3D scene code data
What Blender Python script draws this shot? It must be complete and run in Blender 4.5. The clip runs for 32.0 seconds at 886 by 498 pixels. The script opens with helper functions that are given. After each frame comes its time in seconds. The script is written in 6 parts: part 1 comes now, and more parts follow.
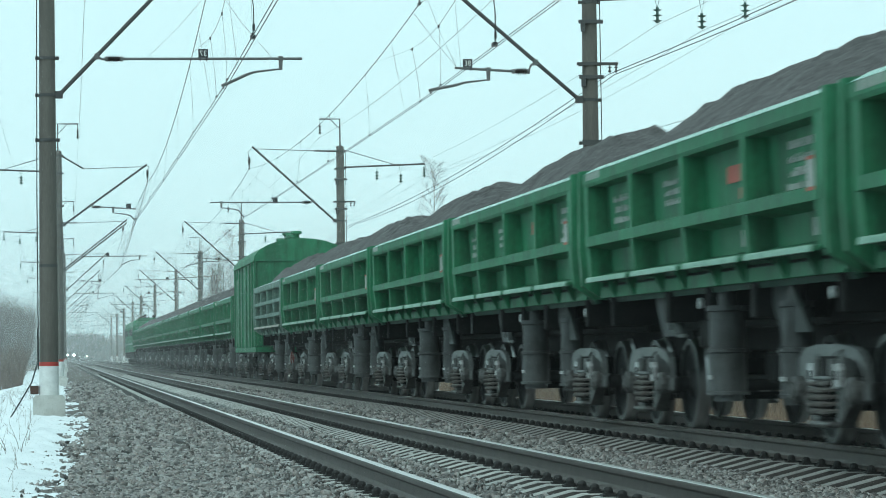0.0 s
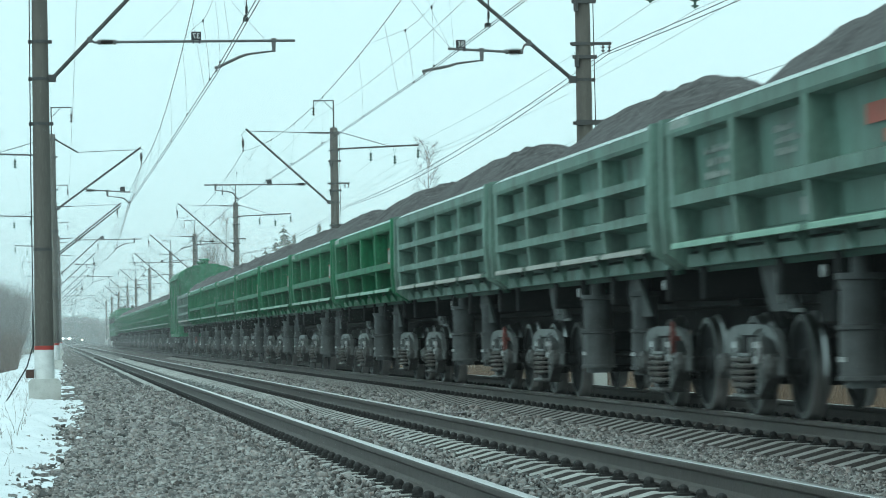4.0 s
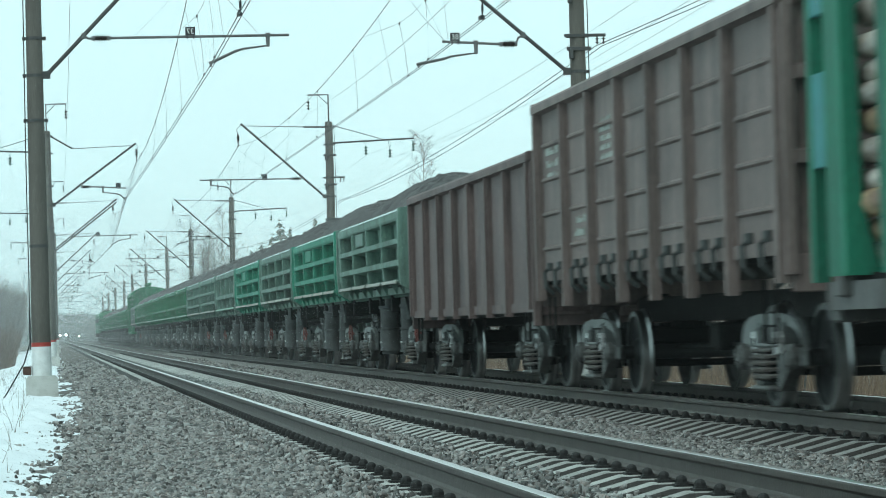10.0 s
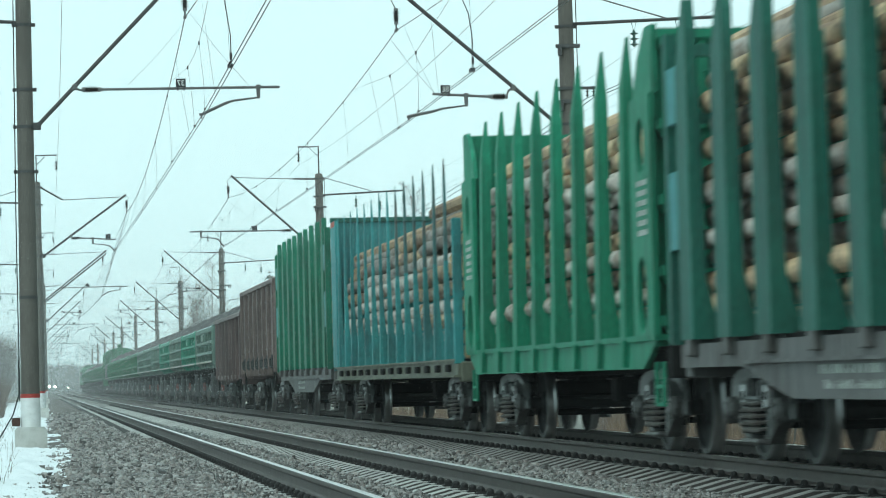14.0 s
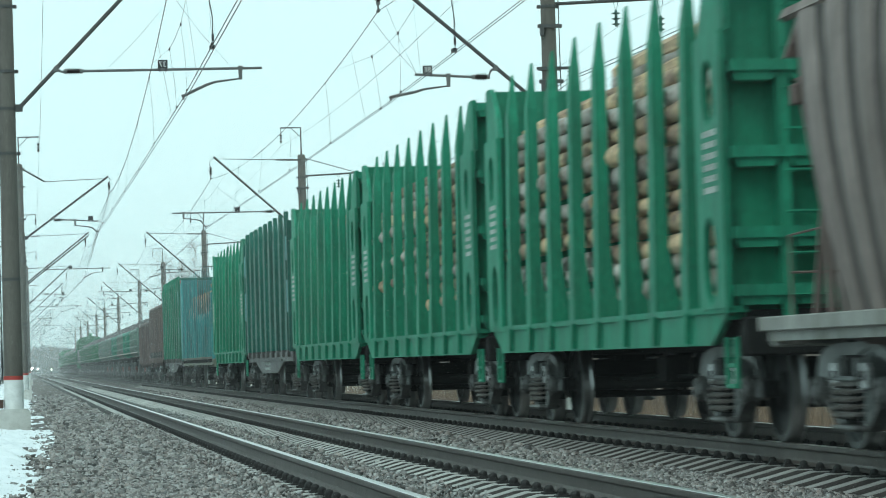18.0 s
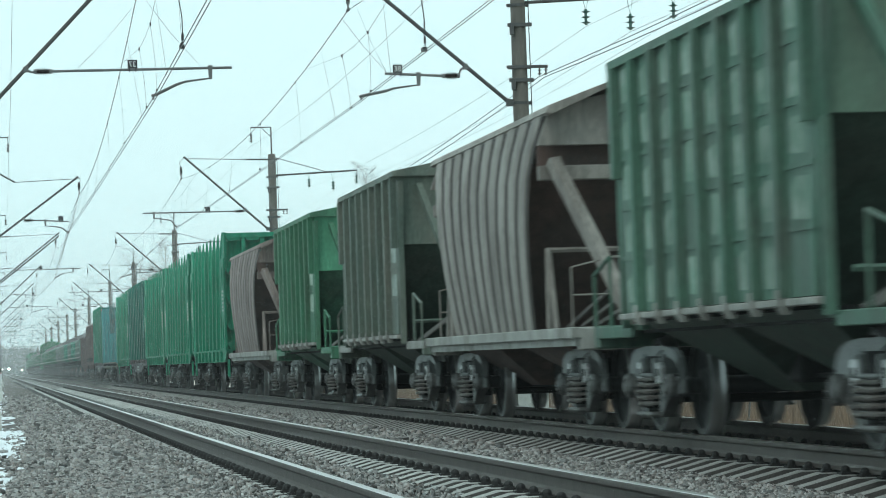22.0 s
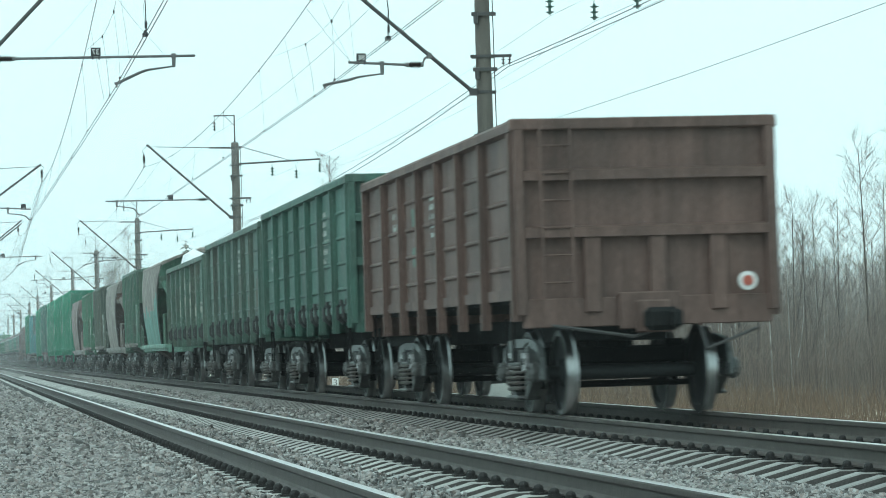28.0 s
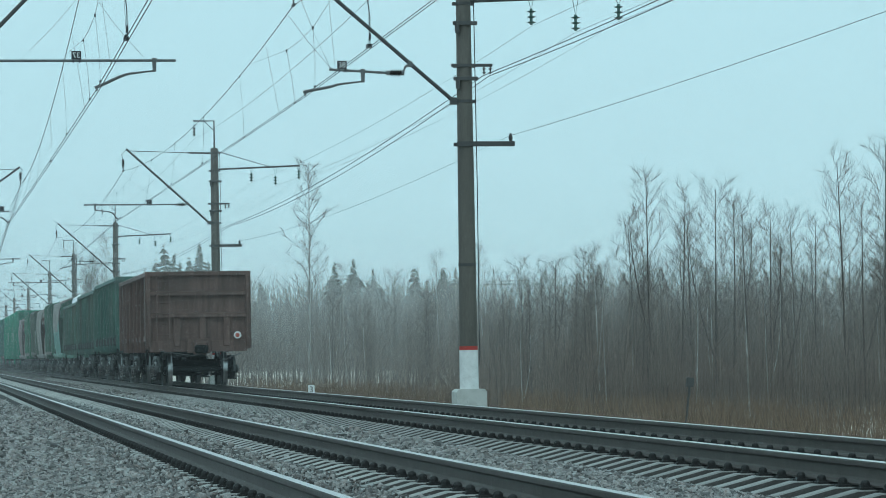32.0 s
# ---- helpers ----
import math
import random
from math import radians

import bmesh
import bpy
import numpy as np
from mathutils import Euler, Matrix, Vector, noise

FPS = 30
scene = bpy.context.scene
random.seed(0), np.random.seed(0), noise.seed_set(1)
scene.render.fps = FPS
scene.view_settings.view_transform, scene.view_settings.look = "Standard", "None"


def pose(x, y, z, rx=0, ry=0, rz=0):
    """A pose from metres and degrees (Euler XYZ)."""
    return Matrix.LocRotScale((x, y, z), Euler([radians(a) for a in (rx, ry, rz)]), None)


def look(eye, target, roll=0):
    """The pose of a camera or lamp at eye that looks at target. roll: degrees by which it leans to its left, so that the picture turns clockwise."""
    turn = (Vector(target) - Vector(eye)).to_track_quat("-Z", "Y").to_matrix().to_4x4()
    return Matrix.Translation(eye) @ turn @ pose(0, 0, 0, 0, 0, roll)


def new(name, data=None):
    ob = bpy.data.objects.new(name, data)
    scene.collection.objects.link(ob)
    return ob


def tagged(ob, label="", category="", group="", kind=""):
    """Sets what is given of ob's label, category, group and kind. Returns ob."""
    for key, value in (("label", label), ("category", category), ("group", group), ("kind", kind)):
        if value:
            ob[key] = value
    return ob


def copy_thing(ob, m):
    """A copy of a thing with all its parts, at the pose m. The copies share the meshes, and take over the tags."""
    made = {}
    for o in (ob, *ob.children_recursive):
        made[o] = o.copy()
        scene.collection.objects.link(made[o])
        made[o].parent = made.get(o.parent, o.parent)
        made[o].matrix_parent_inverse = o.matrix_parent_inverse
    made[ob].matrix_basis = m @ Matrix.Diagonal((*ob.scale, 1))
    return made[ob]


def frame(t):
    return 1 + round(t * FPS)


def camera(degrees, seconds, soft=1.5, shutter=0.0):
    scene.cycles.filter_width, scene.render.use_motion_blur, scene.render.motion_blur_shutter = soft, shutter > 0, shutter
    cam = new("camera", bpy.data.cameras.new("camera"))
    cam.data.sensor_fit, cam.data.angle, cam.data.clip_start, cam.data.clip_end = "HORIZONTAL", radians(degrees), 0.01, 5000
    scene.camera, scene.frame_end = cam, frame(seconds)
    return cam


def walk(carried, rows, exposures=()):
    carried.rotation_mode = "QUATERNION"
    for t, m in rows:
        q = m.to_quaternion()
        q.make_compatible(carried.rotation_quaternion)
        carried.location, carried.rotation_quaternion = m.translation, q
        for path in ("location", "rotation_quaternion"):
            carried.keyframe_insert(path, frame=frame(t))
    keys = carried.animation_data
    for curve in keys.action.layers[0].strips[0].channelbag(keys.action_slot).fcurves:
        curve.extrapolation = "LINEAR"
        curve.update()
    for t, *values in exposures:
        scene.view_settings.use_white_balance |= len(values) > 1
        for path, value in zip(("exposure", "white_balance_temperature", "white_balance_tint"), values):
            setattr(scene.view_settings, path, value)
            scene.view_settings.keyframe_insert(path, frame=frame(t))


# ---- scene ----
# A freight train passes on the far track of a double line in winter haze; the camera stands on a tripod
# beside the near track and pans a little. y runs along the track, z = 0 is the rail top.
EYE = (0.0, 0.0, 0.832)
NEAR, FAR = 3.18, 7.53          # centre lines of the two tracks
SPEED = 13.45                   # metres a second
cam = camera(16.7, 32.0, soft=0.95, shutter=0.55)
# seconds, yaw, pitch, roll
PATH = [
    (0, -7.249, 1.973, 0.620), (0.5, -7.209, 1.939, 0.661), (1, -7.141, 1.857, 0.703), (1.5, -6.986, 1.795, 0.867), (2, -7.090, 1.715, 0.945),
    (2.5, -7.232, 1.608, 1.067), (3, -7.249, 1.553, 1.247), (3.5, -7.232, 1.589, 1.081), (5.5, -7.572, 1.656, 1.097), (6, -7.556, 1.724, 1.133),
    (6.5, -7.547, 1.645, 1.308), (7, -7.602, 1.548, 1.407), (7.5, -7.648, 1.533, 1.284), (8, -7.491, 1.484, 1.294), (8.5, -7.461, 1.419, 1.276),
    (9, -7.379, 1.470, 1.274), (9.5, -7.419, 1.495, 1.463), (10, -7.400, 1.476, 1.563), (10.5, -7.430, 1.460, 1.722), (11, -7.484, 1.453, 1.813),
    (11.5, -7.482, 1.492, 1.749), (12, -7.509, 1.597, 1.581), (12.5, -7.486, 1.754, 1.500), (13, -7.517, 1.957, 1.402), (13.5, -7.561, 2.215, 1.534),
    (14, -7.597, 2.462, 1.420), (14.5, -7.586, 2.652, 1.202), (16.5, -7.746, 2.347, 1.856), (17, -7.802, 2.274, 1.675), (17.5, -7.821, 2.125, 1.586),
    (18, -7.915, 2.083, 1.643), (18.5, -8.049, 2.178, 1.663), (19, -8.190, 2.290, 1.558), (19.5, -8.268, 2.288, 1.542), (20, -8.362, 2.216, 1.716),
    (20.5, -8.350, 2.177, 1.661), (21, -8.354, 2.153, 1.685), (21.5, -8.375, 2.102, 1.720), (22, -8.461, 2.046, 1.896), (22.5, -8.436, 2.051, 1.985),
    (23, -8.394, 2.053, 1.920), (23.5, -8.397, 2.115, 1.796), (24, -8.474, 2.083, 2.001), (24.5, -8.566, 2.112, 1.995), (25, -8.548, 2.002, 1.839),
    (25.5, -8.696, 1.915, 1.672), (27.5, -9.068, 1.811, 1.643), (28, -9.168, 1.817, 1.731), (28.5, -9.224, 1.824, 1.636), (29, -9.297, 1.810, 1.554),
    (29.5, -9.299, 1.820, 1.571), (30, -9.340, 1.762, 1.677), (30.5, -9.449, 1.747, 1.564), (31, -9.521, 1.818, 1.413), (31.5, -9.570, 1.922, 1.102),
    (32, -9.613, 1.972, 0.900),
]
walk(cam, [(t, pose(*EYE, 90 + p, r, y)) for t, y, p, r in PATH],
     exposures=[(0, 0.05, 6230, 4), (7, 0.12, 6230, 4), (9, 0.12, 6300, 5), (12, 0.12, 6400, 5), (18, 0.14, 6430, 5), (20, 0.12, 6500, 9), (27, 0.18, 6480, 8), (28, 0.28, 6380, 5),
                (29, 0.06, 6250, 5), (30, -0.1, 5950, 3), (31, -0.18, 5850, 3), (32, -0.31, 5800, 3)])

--

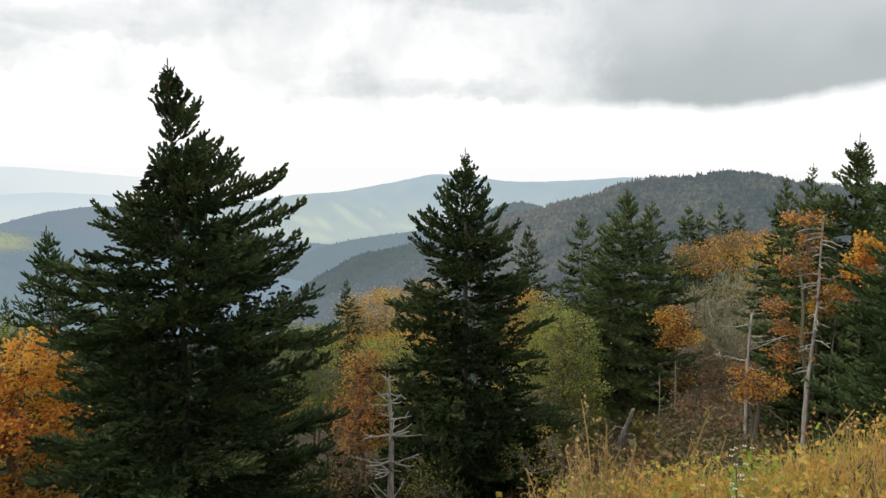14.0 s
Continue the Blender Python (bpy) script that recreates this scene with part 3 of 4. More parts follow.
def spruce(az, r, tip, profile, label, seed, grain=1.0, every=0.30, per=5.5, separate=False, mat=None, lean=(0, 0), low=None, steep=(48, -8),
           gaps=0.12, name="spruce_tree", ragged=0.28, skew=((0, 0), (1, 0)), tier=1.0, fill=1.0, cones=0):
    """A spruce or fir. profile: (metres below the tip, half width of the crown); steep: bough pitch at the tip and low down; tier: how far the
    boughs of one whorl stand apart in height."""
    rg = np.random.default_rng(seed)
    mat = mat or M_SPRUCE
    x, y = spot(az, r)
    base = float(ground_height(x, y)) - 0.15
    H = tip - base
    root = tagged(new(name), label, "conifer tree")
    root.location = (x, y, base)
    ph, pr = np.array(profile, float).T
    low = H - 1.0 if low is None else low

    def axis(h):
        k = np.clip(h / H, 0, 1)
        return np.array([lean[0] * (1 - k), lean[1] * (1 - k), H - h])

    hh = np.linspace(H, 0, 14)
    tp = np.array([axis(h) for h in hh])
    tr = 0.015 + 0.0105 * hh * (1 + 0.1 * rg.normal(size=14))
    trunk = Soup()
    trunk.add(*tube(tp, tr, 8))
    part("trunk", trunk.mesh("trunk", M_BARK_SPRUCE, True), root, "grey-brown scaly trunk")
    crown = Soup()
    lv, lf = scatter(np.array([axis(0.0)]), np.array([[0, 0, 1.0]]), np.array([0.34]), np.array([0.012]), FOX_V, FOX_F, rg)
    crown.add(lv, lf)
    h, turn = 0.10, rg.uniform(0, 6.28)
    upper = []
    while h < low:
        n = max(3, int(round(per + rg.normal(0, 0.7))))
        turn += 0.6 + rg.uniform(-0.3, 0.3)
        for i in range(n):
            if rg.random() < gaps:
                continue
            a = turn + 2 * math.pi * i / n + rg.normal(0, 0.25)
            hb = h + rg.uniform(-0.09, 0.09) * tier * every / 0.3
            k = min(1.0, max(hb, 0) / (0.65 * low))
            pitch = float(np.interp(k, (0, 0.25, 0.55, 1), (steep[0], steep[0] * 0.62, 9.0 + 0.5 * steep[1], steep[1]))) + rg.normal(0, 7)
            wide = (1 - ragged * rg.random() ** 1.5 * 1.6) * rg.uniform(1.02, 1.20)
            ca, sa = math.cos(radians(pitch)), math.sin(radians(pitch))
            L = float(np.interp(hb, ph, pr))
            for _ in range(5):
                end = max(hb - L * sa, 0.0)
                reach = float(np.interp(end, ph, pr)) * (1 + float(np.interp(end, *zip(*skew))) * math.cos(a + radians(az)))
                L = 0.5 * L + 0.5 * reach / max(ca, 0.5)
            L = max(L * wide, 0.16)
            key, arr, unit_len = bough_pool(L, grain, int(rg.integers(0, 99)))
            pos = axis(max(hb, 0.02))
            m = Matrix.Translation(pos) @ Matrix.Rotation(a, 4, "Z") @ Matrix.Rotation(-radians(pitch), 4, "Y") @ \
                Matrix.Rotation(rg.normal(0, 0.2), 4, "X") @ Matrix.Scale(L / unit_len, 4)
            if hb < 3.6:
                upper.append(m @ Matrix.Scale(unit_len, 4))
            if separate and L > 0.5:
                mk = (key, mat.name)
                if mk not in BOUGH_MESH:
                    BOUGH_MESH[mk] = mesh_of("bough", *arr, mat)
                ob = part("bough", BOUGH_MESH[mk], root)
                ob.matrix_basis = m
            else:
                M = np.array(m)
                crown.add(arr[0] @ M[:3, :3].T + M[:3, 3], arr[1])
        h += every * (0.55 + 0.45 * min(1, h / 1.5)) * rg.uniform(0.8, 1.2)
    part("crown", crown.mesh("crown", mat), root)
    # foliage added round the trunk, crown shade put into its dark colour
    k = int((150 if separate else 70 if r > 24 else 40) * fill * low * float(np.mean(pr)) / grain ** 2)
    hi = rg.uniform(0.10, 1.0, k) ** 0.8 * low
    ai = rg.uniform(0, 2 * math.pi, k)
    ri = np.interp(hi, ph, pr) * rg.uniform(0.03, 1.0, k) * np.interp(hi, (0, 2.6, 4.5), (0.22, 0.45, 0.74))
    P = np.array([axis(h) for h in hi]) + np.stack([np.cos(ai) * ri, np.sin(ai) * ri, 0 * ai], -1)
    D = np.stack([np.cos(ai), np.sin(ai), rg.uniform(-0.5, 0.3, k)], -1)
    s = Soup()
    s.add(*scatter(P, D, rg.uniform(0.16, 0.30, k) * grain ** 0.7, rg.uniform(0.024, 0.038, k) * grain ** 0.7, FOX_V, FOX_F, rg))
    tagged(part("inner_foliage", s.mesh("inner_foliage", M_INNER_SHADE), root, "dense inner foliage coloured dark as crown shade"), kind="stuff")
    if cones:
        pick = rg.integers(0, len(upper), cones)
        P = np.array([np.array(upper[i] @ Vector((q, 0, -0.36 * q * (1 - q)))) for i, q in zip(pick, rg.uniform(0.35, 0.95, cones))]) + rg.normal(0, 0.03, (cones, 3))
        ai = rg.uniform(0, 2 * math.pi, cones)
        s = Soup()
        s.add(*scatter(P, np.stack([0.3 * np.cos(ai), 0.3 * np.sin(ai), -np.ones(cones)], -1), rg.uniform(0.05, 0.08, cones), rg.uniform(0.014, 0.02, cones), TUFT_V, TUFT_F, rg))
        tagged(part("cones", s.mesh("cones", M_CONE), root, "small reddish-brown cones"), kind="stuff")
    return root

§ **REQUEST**
Using the records above, copy every line that has the word "exposures" in it.

§ **THE REPLY**
def walk(carried, rows, exposures=()):
    for t, *values in exposures:
     exposures=[(0, 0.05, 6230, 4), (7, 0.12, 6230, 4), (9, 0.12, 6300, 5), (12, 0.12, 6400, 5), (18, 0.14, 6430, 5), (20, 0.12, 6500, 9), (27, 0.18, 6480, 8), (28, 0.28, 6380, 5),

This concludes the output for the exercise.